▶ Exercise directions
For this exercise, repeat all of the material verbatim apart from its images.

▶ Given information
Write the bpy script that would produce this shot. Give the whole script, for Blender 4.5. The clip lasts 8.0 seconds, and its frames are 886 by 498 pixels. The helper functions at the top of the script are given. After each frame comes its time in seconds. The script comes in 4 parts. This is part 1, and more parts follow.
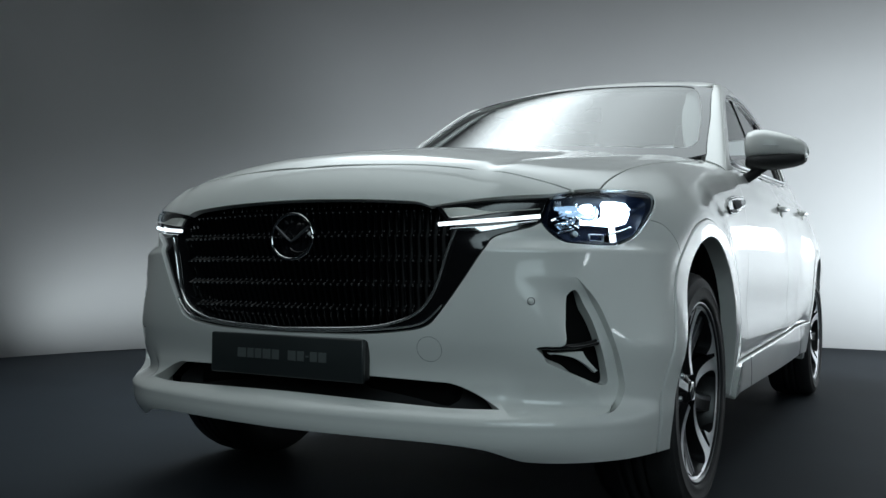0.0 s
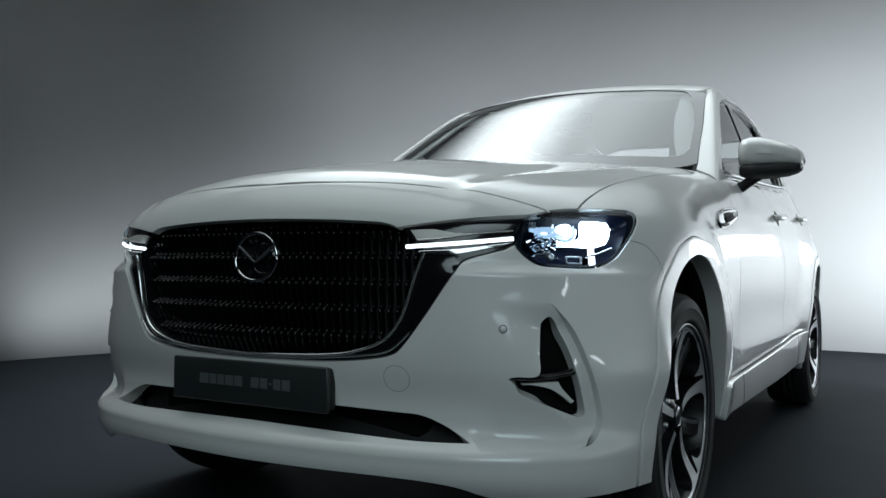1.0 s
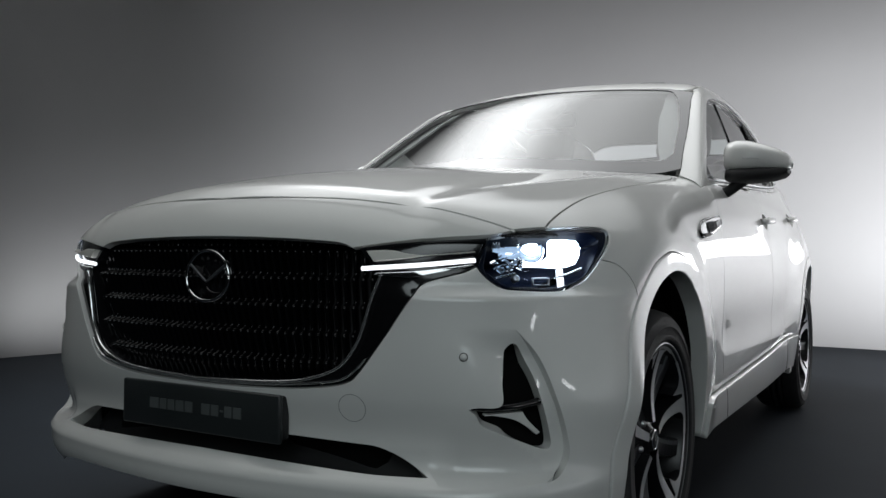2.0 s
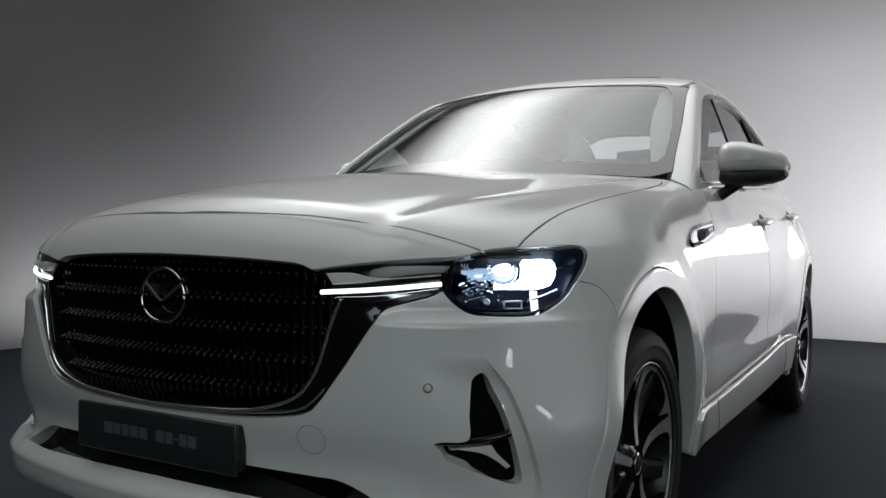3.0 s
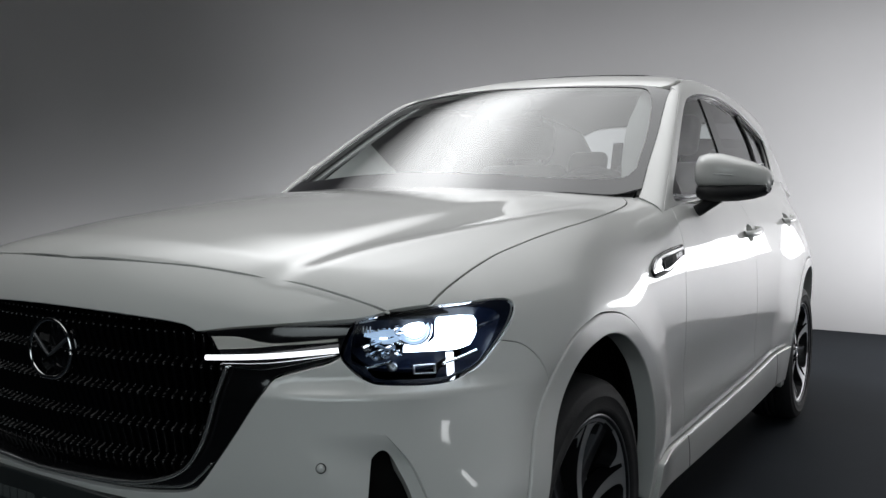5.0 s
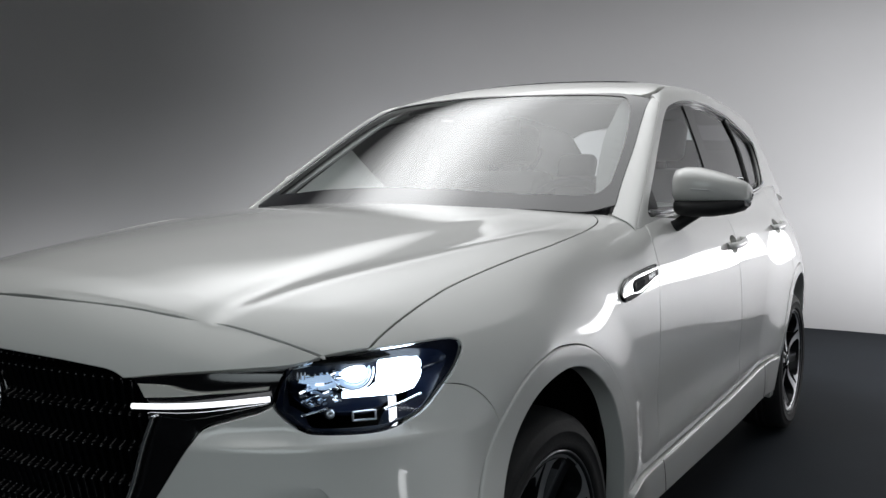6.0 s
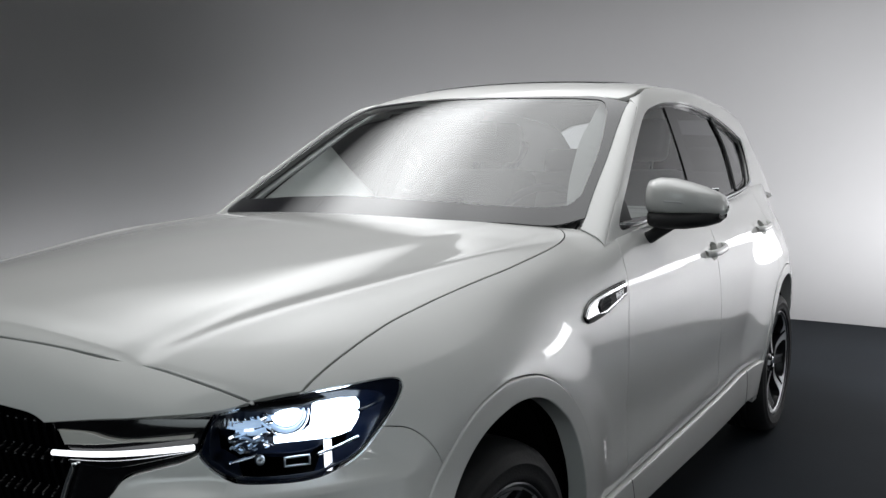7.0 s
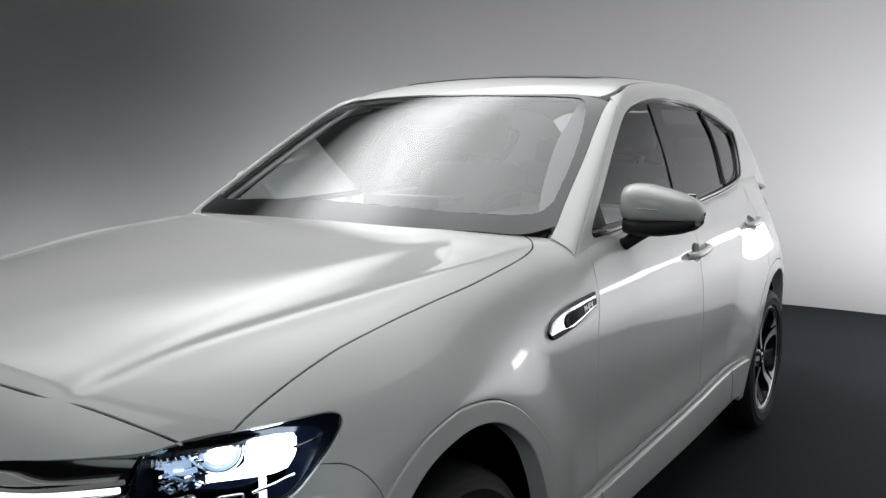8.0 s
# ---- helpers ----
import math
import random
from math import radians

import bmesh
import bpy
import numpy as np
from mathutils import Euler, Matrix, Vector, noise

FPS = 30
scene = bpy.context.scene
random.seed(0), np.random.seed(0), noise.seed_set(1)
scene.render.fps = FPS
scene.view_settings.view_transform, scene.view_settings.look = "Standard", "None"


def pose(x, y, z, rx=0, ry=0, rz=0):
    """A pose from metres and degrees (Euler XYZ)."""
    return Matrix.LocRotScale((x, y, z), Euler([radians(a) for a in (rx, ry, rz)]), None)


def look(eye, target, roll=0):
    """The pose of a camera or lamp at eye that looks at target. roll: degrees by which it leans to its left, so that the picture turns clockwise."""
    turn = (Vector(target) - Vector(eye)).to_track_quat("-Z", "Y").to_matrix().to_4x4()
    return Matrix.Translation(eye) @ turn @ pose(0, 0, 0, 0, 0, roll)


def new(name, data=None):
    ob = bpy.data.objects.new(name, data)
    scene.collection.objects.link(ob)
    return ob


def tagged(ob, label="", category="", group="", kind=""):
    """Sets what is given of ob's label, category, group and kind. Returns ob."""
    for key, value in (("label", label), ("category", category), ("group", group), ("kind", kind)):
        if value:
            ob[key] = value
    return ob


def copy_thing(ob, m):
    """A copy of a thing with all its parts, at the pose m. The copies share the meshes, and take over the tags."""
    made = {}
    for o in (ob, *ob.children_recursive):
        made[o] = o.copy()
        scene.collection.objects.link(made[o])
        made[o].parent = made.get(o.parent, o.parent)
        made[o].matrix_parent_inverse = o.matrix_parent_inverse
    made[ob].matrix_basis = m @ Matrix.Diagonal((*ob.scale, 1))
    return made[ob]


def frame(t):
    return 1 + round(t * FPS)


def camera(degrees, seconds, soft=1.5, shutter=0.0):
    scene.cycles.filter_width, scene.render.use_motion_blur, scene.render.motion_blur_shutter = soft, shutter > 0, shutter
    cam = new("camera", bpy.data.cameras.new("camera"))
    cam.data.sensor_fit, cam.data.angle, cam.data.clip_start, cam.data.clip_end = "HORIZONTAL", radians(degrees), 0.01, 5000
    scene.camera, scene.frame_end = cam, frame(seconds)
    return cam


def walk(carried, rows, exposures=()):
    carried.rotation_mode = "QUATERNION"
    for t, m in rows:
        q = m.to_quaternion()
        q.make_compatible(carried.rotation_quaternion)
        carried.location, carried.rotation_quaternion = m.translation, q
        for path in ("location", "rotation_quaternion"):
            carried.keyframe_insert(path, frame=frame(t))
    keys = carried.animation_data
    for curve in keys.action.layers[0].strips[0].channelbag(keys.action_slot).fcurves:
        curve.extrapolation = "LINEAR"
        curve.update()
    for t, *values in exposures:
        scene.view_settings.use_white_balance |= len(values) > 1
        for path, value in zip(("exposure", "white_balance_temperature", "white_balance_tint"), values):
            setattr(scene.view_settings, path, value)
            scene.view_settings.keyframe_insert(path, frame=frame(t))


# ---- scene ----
cam = camera(55.2, 8.0)
PATH = [
    (0, (1.466, -2.483, 0.671), (0.462, -0.754, 0.734), 0.5),
    (0.5, (1.471, -2.421, 0.705), (0.463, -0.694, 0.76), 0.5),
    (1, (1.484, -2.349, 0.743), (0.471, -0.626, 0.792), 0.5),
    (1.5, (1.495, -2.28, 0.78), (0.488, -0.553, 0.816), 0.5),
    (3, (1.513, -2.069, 0.906), (0.493, -0.349, 0.88), 0.6),
    (3.5, (1.528, -2.001, 0.943), (0.507, -0.282, 0.892), 0.6),
    (4, (1.55, -1.931, 0.982), (0.518, -0.219, 0.91), 0.6),
    (4.5, (1.575, -1.858, 1.026), (0.525, -0.157, 0.94), 0.7),
    (6, (1.653, -1.652, 1.152), (0.579, 0.03, 1.033), 0.3),
    (6.5, (1.681, -1.588, 1.202), (0.606, 0.092, 1.062), 0.4),
    (7, (1.706, -1.526, 1.251), (0.627, 0.149, 1.081), 0.5),
    (7.5, (1.731, -1.466, 1.292), (0.649, 0.204, 1.095), 0.4),
    (8, (1.769, -1.407, 1.348), (0.675, 0.252, 1.114), 0.6),
]
walk(cam, [(t, look(eye, target, roll)) for t, eye, target, roll in PATH], [(0, 0.24, 6000, 1), (1.1, 0.22, 6050, 2), (1.7, 0.06, 6400, 8), (2.8, 0.0, 6500, 10), (8, 0.0, 6500, 10)])

# ---- light: a dark studio with softboxes over the car and on the wall, plus added fills ----
world = bpy.data.worlds.new("studio")
scene.world = world
world.use_nodes = True
world.node_tree.nodes["Background"].inputs["Color"].default_value = (0.55, 0.62, 0.66, 1)
world.node_tree.nodes["Background"].inputs["Strength"].default_value = 0.03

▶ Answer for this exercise
Write the bpy script that would produce this shot. Give the whole script, for Blender 4.5. The clip lasts 8.0 seconds, and its frames are 886 by 498 pixels. The helper functions at the top of the script are given. After each frame comes its time in seconds. The script comes in 4 parts. This is part 1, and more parts follow.
0.0 s
1.0 s
2.0 s
3.0 s
5.0 s
6.0 s
7.0 s
8.0 s
# ---- helpers ----
import math
import random
from math import radians

import bmesh
import bpy
import numpy as np
from mathutils import Euler, Matrix, Vector, noise

FPS = 30
scene = bpy.context.scene
random.seed(0), np.random.seed(0), noise.seed_set(1)
scene.render.fps = FPS
scene.view_settings.view_transform, scene.view_settings.look = "Standard", "None"


def pose(x, y, z, rx=0, ry=0, rz=0):
    """A pose from metres and degrees (Euler XYZ)."""
    return Matrix.LocRotScale((x, y, z), Euler([radians(a) for a in (rx, ry, rz)]), None)


def look(eye, target, roll=0):
    """The pose of a camera or lamp at eye that looks at target. roll: degrees by which it leans to its left, so that the picture turns clockwise."""
    turn = (Vector(target) - Vector(eye)).to_track_quat("-Z", "Y").to_matrix().to_4x4()
    return Matrix.Translation(eye) @ turn @ pose(0, 0, 0, 0, 0, roll)


def new(name, data=None):
    ob = bpy.data.objects.new(name, data)
    scene.collection.objects.link(ob)
    return ob


def tagged(ob, label="", category="", group="", kind=""):
    """Sets what is given of ob's label, category, group and kind. Returns ob."""
    for key, value in (("label", label), ("category", category), ("group", group), ("kind", kind)):
        if value:
            ob[key] = value
    return ob


def copy_thing(ob, m):
    """A copy of a thing with all its parts, at the pose m. The copies share the meshes, and take over the tags."""
    made = {}
    for o in (ob, *ob.children_recursive):
        made[o] = o.copy()
        scene.collection.objects.link(made[o])
        made[o].parent = made.get(o.parent, o.parent)
        made[o].matrix_parent_inverse = o.matrix_parent_inverse
    made[ob].matrix_basis = m @ Matrix.Diagonal((*ob.scale, 1))
    return made[ob]


def frame(t):
    return 1 + round(t * FPS)


def camera(degrees, seconds, soft=1.5, shutter=0.0):
    scene.cycles.filter_width, scene.render.use_motion_blur, scene.render.motion_blur_shutter = soft, shutter > 0, shutter
    cam = new("camera", bpy.data.cameras.new("camera"))
    cam.data.sensor_fit, cam.data.angle, cam.data.clip_start, cam.data.clip_end = "HORIZONTAL", radians(degrees), 0.01, 5000
    scene.camera, scene.frame_end = cam, frame(seconds)
    return cam


def walk(carried, rows, exposures=()):
    carried.rotation_mode = "QUATERNION"
    for t, m in rows:
        q = m.to_quaternion()
        q.make_compatible(carried.rotation_quaternion)
        carried.location, carried.rotation_quaternion = m.translation, q
        for path in ("location", "rotation_quaternion"):
            carried.keyframe_insert(path, frame=frame(t))
    keys = carried.animation_data
    for curve in keys.action.layers[0].strips[0].channelbag(keys.action_slot).fcurves:
        curve.extrapolation = "LINEAR"
        curve.update()
    for t, *values in exposures:
        scene.view_settings.use_white_balance |= len(values) > 1
        for path, value in zip(("exposure", "white_balance_temperature", "white_balance_tint"), values):
            setattr(scene.view_settings, path, value)
            scene.view_settings.keyframe_insert(path, frame=frame(t))


# ---- scene ----
cam = camera(55.2, 8.0)
PATH = [
    (0, (1.466, -2.483, 0.671), (0.462, -0.754, 0.734), 0.5),
    (0.5, (1.471, -2.421, 0.705), (0.463, -0.694, 0.76), 0.5),
    (1, (1.484, -2.349, 0.743), (0.471, -0.626, 0.792), 0.5),
    (1.5, (1.495, -2.28, 0.78), (0.488, -0.553, 0.816), 0.5),
    (3, (1.513, -2.069, 0.906), (0.493, -0.349, 0.88), 0.6),
    (3.5, (1.528, -2.001, 0.943), (0.507, -0.282, 0.892), 0.6),
    (4, (1.55, -1.931, 0.982), (0.518, -0.219, 0.91), 0.6),
    (4.5, (1.575, -1.858, 1.026), (0.525, -0.157, 0.94), 0.7),
    (6, (1.653, -1.652, 1.152), (0.579, 0.03, 1.033), 0.3),
    (6.5, (1.681, -1.588, 1.202), (0.606, 0.092, 1.062), 0.4),
    (7, (1.706, -1.526, 1.251), (0.627, 0.149, 1.081), 0.5),
    (7.5, (1.731, -1.466, 1.292), (0.649, 0.204, 1.095), 0.4),
    (8, (1.769, -1.407, 1.348), (0.675, 0.252, 1.114), 0.6),
]
walk(cam, [(t, look(eye, target, roll)) for t, eye, target, roll in PATH], [(0, 0.24, 6000, 1), (1.1, 0.22, 6050, 2), (1.7, 0.06, 6400, 8), (2.8, 0.0, 6500, 10), (8, 0.0, 6500, 10)])

# ---- light: a dark studio with softboxes over the car and on the wall, plus added fills ----
world = bpy.data.worlds.new("studio")
scene.world = world
world.use_nodes = True
world.node_tree.nodes["Background"].inputs["Color"].default_value = (0.55, 0.62, 0.66, 1)
world.node_tree.nodes["Background"].inputs["Strength"].default_value = 0.03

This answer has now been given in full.